Both resorts, with rooms starting around $500 to $600, offer guided walks to 400-year-old abandoned villages with breathtaking views across the emptiness of the rolling canyons.

Although I flew on a commercial airline to Oman, visitors on a bigger budget than mine have the option of paragliding in. The Six Senses Zighy Bay offers the option of a birdlike arrival from a nearby mountaintop on the last leg of a two-hour drive from Dubai International Airport.

Nestled among the canyons flanked by the turquoise waters that define Oman’s narrow, northernmost tip off the Strait of Hormuz, this resort has come to define Omani isolation in the most exclusive way, with rooms starting at about $1,500. (It’s known as a celebrity honeymoon getaway spot, including for Nick Jonas and Priyanka Chopra in 2018, and Lindsay Lohan spent part of her pregnancy there last year.)

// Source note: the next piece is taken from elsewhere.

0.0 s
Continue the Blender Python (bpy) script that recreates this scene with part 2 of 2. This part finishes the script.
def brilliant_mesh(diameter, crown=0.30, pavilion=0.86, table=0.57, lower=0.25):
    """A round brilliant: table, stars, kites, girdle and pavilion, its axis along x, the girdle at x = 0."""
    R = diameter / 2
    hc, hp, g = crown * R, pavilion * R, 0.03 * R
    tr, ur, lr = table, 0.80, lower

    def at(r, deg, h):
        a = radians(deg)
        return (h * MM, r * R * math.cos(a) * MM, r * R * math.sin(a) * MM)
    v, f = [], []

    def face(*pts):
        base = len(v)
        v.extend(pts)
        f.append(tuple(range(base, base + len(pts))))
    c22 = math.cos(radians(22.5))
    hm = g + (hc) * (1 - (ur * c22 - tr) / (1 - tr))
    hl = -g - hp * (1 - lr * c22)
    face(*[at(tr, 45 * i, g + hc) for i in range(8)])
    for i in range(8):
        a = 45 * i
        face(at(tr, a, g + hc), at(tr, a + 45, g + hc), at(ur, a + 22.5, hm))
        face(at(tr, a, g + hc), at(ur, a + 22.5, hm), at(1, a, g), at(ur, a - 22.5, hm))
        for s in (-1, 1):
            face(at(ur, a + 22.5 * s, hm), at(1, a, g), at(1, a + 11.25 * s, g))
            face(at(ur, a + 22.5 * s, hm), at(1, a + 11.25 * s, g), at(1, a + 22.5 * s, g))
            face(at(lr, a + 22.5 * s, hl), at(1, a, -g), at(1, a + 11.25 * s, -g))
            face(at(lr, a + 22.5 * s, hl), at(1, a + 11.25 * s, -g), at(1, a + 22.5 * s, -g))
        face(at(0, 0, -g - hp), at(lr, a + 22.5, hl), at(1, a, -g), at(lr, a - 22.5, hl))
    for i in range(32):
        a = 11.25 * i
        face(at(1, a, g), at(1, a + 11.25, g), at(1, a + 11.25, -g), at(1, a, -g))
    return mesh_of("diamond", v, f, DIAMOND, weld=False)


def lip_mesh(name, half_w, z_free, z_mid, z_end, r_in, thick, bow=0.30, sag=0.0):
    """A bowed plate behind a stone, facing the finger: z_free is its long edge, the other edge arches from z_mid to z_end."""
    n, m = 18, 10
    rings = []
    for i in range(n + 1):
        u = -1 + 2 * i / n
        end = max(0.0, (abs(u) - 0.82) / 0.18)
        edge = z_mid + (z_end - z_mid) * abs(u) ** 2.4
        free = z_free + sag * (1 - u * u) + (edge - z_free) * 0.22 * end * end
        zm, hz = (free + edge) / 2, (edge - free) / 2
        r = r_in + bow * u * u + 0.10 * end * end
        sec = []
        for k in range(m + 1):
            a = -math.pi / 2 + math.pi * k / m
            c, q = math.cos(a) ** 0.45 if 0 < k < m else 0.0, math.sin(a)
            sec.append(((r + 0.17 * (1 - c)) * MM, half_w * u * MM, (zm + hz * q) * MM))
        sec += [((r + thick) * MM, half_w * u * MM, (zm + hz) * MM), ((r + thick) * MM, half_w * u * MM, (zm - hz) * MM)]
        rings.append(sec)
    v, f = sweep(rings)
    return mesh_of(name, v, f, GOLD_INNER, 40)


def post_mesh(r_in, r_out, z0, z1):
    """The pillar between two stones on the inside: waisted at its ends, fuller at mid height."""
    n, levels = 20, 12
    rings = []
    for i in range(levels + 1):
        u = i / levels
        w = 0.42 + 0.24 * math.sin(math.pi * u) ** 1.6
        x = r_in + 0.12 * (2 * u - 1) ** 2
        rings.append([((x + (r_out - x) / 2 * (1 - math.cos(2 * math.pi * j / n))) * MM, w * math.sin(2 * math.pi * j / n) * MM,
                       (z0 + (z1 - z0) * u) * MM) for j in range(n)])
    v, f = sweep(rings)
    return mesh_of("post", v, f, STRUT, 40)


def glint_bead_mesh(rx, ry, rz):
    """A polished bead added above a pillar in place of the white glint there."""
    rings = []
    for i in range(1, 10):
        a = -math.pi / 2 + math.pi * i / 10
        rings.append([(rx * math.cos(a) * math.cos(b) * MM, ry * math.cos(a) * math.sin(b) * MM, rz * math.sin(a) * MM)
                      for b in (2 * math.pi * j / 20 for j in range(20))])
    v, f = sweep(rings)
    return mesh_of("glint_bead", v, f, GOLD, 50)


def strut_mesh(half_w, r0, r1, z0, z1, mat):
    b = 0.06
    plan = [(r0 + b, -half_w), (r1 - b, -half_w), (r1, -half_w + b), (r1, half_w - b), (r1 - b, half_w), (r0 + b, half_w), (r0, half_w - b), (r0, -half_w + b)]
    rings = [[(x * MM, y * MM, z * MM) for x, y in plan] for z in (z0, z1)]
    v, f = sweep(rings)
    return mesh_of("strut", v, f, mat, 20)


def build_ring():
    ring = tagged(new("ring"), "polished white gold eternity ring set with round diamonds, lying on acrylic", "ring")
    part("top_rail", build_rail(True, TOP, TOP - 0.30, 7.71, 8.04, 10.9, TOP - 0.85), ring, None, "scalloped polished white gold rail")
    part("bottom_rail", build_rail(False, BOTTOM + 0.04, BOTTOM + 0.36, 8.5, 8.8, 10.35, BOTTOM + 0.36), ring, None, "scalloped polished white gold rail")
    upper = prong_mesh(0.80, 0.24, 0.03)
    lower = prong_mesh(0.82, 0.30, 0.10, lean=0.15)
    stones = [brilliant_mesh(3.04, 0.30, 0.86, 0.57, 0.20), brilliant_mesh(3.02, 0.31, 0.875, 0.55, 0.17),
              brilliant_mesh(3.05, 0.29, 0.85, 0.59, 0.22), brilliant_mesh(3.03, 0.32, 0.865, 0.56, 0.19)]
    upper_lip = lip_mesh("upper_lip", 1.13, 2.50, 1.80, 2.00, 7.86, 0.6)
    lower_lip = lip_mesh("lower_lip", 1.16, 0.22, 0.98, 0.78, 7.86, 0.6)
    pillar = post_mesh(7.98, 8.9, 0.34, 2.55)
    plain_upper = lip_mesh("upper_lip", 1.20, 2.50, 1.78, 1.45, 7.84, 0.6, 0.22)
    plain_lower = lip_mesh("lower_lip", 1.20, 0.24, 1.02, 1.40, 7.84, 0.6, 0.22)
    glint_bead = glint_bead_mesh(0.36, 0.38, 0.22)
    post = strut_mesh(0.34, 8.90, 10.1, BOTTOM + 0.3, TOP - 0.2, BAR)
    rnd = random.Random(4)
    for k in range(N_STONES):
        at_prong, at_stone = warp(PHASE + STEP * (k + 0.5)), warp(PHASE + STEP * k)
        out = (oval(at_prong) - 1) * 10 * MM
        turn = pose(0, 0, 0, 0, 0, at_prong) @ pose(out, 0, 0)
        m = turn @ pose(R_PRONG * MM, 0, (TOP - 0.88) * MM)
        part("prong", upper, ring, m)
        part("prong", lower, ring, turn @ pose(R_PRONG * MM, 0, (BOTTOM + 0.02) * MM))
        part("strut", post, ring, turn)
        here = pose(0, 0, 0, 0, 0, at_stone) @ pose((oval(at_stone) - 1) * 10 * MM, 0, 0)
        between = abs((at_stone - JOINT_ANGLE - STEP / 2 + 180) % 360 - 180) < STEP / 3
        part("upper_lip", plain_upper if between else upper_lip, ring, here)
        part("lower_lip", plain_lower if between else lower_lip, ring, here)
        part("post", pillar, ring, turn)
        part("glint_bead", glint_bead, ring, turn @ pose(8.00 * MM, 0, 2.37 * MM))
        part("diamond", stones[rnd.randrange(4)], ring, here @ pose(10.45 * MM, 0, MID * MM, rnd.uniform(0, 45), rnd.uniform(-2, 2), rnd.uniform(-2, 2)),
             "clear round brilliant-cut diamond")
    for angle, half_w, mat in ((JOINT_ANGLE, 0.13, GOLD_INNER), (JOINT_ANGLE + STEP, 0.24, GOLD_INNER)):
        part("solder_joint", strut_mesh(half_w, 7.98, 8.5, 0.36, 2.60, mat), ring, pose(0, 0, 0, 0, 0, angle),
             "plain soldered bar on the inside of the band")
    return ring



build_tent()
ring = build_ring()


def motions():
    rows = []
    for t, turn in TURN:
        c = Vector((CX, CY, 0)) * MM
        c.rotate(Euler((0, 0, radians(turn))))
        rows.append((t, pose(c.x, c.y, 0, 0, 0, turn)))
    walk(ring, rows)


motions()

Farther south, the virtually undeveloped Arabian Sea coastline attracts a big European crowd in winter, and in the summer Gulf residents flee the searing heat for the monsoons that drape this coastline in mist. The climate allows for miles of coconut palm trees and banana trees that serve as a sort of tropical backdrop to the never-crowded beaches.

Salalah, the main city on the southeastern tip of Oman, is home to several resorts, but its crown jewel is the Anantara Al Baleed with its sprawling beach and private villas with plunge pools, which will set you back about $650 a night. Regular rooms start at about $350 to $375. (About an hour’s drive east of Salalah, the Alila hotel group, a Hyatt luxury brand, has opened its second property in Oman, on the isolated Hinu Bay).

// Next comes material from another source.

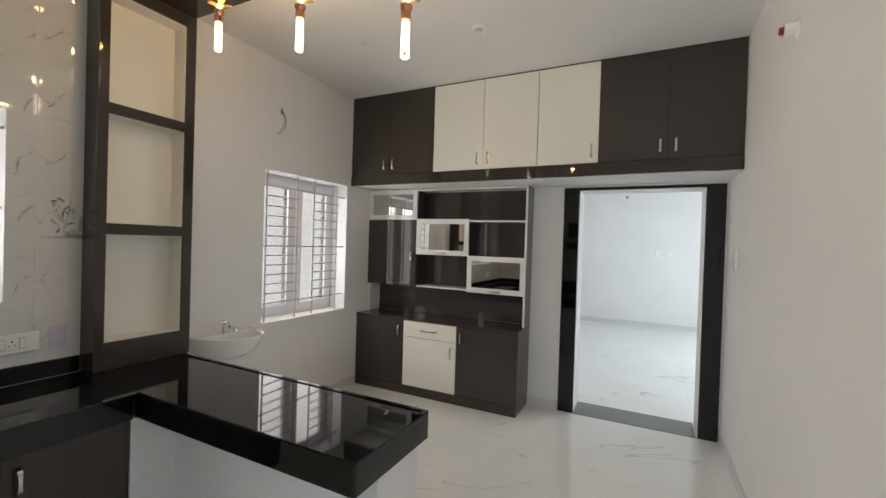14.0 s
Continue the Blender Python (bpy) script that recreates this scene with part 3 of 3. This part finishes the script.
# ---- hood cabinet on the north wall ----
hood = thing("hood_cabinet", "white hood cabinet with two mirrored doors and slanted black glass", "wall cabinet")
HX, HW, HF = 0.836, 1.796, 3.140
HT, HD, HB, HY = 2.158, 1.706, 1.527, 3.305      # top, door foot, underside, front of the lower lip
side = [(NORTH, HT), (HF + 0.019, HT), (HF + 0.019, HD + 0.004), (HY + 0.022, HB), (NORTH, HB)]
for x in (HX, HW - 0.018):
    part("side_panel", prism(bmesh.new(), side, "x", x, x + 0.018), grey_side, hood, "grey gloss side panel")
part("top_panel", boxes((HX + 0.018, HF + 0.019, HT - 0.018, HW - 0.018, NORTH, HT)), white_gloss, hood)
part("bottom_panel", boxes((HX + 0.018, HY + 0.032, HB, HW - 0.018, NORTH, HB + 0.015)), white_gloss, hood)
part("body", boxes((HX + 0.018, HF + 0.05, HD - 0.004, HW - 0.018, NORTH, HT - 0.018)), gap_dark, hood)
edge = [(HF + 0.001, HD + 0.002), (HF + 0.0185, HD + 0.002), (HY + 0.0215, HB - 0.001), (HY, HB - 0.001)]
for x in (HX - 0.001, HW - 0.019):
    part("edge_strip", prism(bmesh.new(), edge, "x", x, x + 0.02), white_gloss, hood, "white slanting edge")
part("lip", boxes((HX + 0.019, HY, HB - 0.001, HW - 0.019, HY + 0.032, HB + 0.022), bevel=0.002), white_gloss, hood, "white lower lip")
part("glass_panel", prism(bmesh.new(), [(HF + 0.012, HD - 0.002), (HF + 0.018, HD - 0.002), (HY + 0.016, HB + 0.0225), (HY + 0.006, HB + 0.0225)], "x", HX + 0.019, HW - 0.019), black_glass, hood, "slanted black glass")
for x0, x1, at in ((HX, 1.315, 1.285), (1.317, HW, 1.347)):
    door = part("door", ring_frame(x0, HD, x1, HT, 0.064, HF, HF + 0.018, 0.002), white_gloss, hood)
    part("pane", boxes((x0 + 0.062, HF + 0.006, HD + 0.062, x1 - 0.062, HF + 0.010, HT - 0.062)), mirror, door, "tinted mirror pane")
    part("handle", pull(0.125, True, (at, HF, 1.945), 0.008, 0.026), nickel, door, "bowed satin nickel handle")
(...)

A visit to the Anantara Al Baleed in December offered a study in tourism meets local color. Four camels frolicked in the surf one day to the delight of a few of us splashing about in the water. Two days later, dozens of fishermen casting handmade nets caught thousands of sardines, hauling them on their backs from the unforgiving waves and onto trucks. The resort is adjacent to the Museum of the Frankincense Land, which offers a fascinating peek into the history of this coveted aromatic resin that was once as prized as gold.

Most trips to Oman, including mine, start in Muscat, which has its charms despite Dubai-like traffic and urban sprawl. My two-day stop included attending a performance at the Royal Opera House Muscat, which was a complete revelation to this lifelong opera fan. Tours of the venue are also available for about $7.50. Built in 2011, its layers of white stone and marble arabesque arches evoke a grand Middle Eastern citadel. In my black jeans, blazer and tie, I felt a bit frumpy rubbing elbows with perfectly coiffed men in traditional dishdashas (the white gownlike formal attire) and massars (the colorful embroidered cloth headdresses).

Even more opulent is the city’s lavish Sultan Qaboos Grand Mosque with its 8.5-ton crystal chandelier and expansive carpet said to have taken four years to weave by hand. The mosque opened to all in 2001 to celebrate the 30th anniversary of the sultan’s reign.

But I wanted to get out of the city and into the nature I had heard so much about. I booked a car and driver (for about $120) to take me three hours into the wild landscape the next day. It was like being transported to mountains on the moon, but in a luxurious four-wheel-drive vehicle on smoothly paved roads. My driver, Saud, navigated the meandering coastal highway past azure shorelines with massive rock formations jutting like islands out of the sea, eventually turning right for the steep road into the rugged Jabal Akhdar.

Saud told me that in his youth, he and his grandfather had traveled on camelback from their terrace gardens to Muscat twice a year to sell fruit, vegetables, garlic and roses. Theirs was a two-day journey, and along the way they snacked on pomegranate seeds. Now, some 50 years later, Saud drives tourists who want to hike across the empty canyons of his youth and enjoy the foods from these gardens in the sky.

That evening at dinner, my salad was sprinkled with pomegranate seeds. In the warmth of the cozy dining room of the Alila Jabal Akhdar, I thought of Saud and our drive to a slice of paradise. I’ll probably never paraglide into Oman, but I did feel like I had arrived on the wings of something fine.